Track down every line below that holds "pose" and copy it.

++++++

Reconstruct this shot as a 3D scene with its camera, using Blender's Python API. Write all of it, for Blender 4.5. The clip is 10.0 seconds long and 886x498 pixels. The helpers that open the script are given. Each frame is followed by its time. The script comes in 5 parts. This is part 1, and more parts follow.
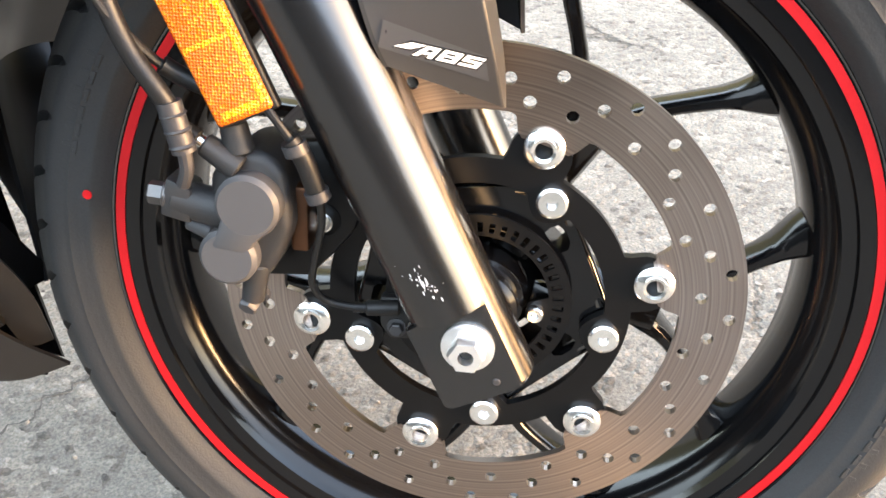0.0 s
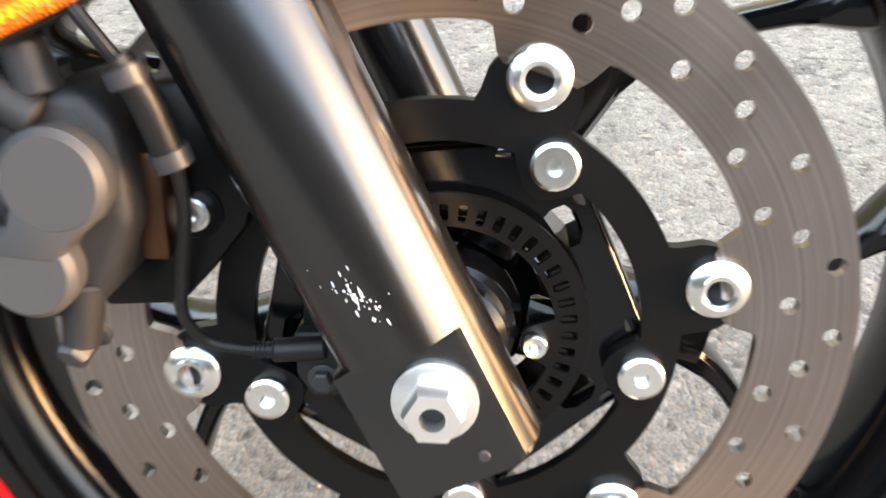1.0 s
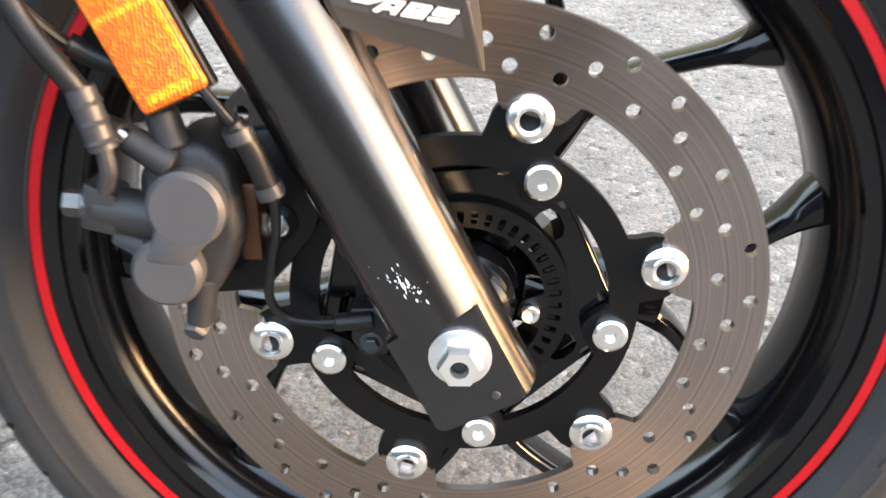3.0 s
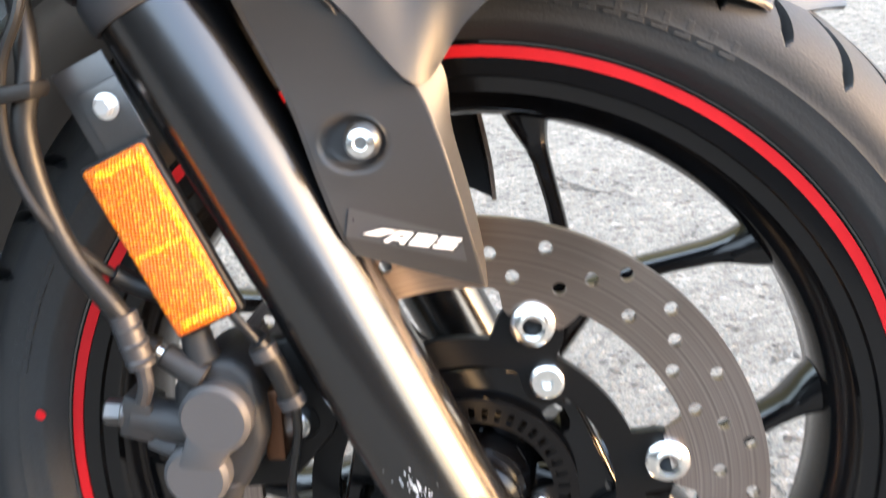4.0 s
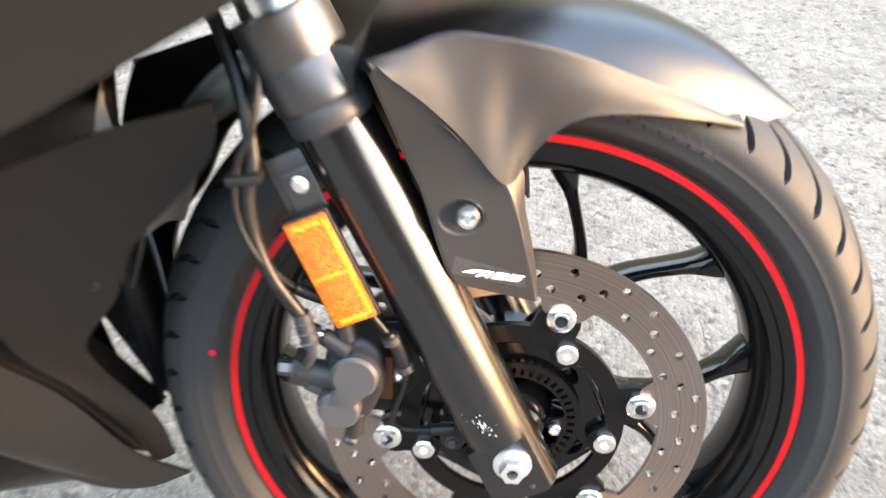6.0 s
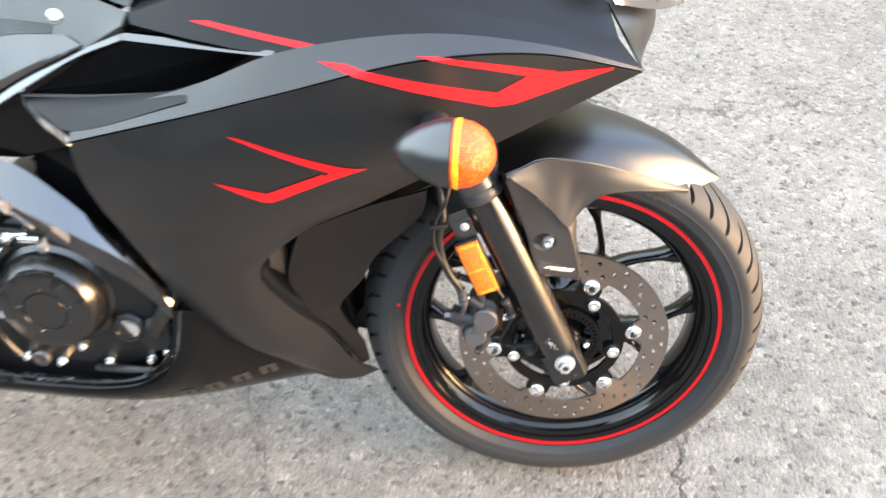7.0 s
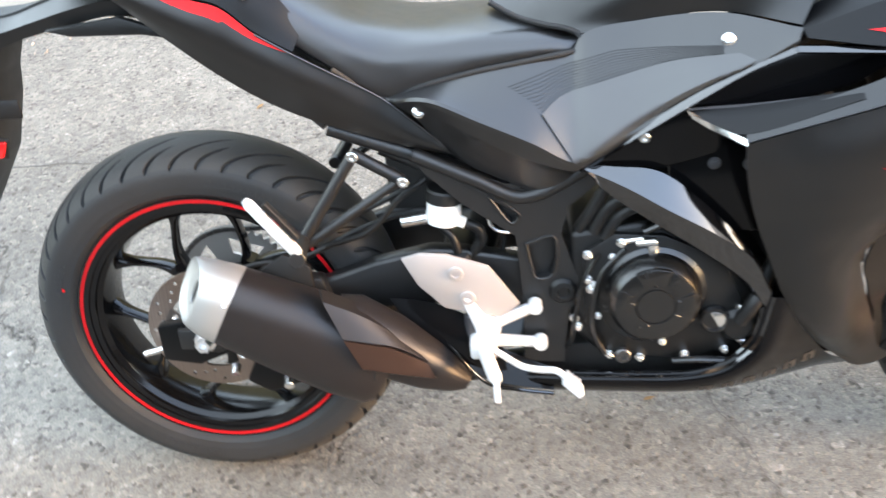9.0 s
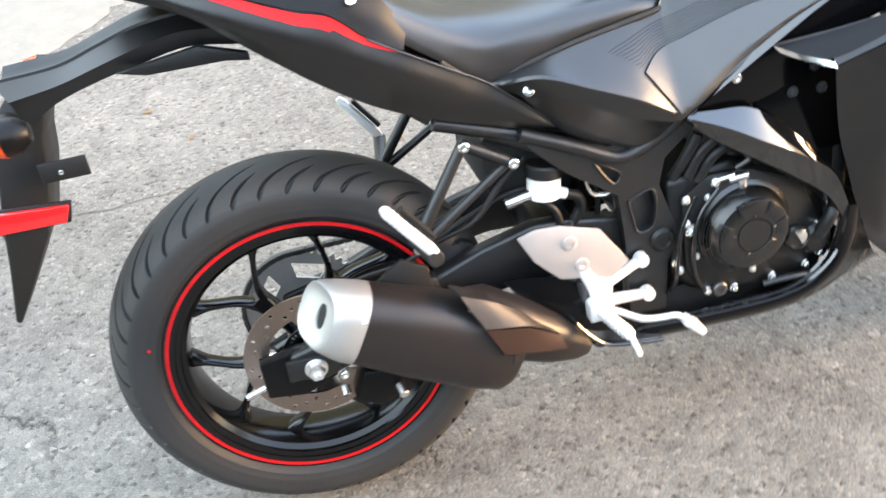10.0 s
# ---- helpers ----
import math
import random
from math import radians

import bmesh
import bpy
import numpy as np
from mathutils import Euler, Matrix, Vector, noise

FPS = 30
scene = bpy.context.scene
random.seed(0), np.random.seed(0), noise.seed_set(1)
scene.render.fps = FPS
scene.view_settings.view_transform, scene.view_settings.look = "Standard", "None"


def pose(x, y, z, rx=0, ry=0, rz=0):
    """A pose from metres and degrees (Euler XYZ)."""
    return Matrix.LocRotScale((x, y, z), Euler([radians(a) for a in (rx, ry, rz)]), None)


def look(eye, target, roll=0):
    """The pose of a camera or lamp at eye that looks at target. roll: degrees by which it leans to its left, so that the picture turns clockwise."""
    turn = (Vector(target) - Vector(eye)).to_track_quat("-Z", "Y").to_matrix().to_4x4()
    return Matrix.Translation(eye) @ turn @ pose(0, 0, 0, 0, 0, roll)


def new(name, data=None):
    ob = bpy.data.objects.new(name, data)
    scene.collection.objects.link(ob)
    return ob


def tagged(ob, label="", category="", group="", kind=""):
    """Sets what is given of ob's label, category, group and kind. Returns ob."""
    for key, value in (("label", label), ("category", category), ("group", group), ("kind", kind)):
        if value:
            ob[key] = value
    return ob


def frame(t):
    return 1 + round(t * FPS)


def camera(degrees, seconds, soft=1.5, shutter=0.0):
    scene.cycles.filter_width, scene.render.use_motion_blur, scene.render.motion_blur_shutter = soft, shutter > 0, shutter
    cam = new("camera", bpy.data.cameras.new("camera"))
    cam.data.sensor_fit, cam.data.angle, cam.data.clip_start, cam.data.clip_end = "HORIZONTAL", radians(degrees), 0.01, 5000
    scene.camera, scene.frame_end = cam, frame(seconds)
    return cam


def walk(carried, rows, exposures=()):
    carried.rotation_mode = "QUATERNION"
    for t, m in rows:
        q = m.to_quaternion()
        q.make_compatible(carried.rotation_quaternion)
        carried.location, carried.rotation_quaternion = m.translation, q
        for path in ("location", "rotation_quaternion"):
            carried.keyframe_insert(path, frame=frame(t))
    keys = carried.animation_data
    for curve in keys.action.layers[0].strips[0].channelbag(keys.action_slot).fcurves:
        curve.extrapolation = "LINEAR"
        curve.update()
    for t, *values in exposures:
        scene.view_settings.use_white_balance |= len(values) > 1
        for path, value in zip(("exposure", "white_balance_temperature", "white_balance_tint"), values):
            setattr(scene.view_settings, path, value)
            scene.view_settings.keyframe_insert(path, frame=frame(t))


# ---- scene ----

++++++

*FINAL RESULT*
def pose(x, y, z, rx=0, ry=0, rz=0):
    """A pose from metres and degrees (Euler XYZ)."""
    """The pose of a camera or lamp at eye that looks at target. roll: degrees by which it leans to its left, so that the picture turns clockwise."""
    return Matrix.Translation(eye) @ turn @ pose(0, 0, 0, 0, 0, roll)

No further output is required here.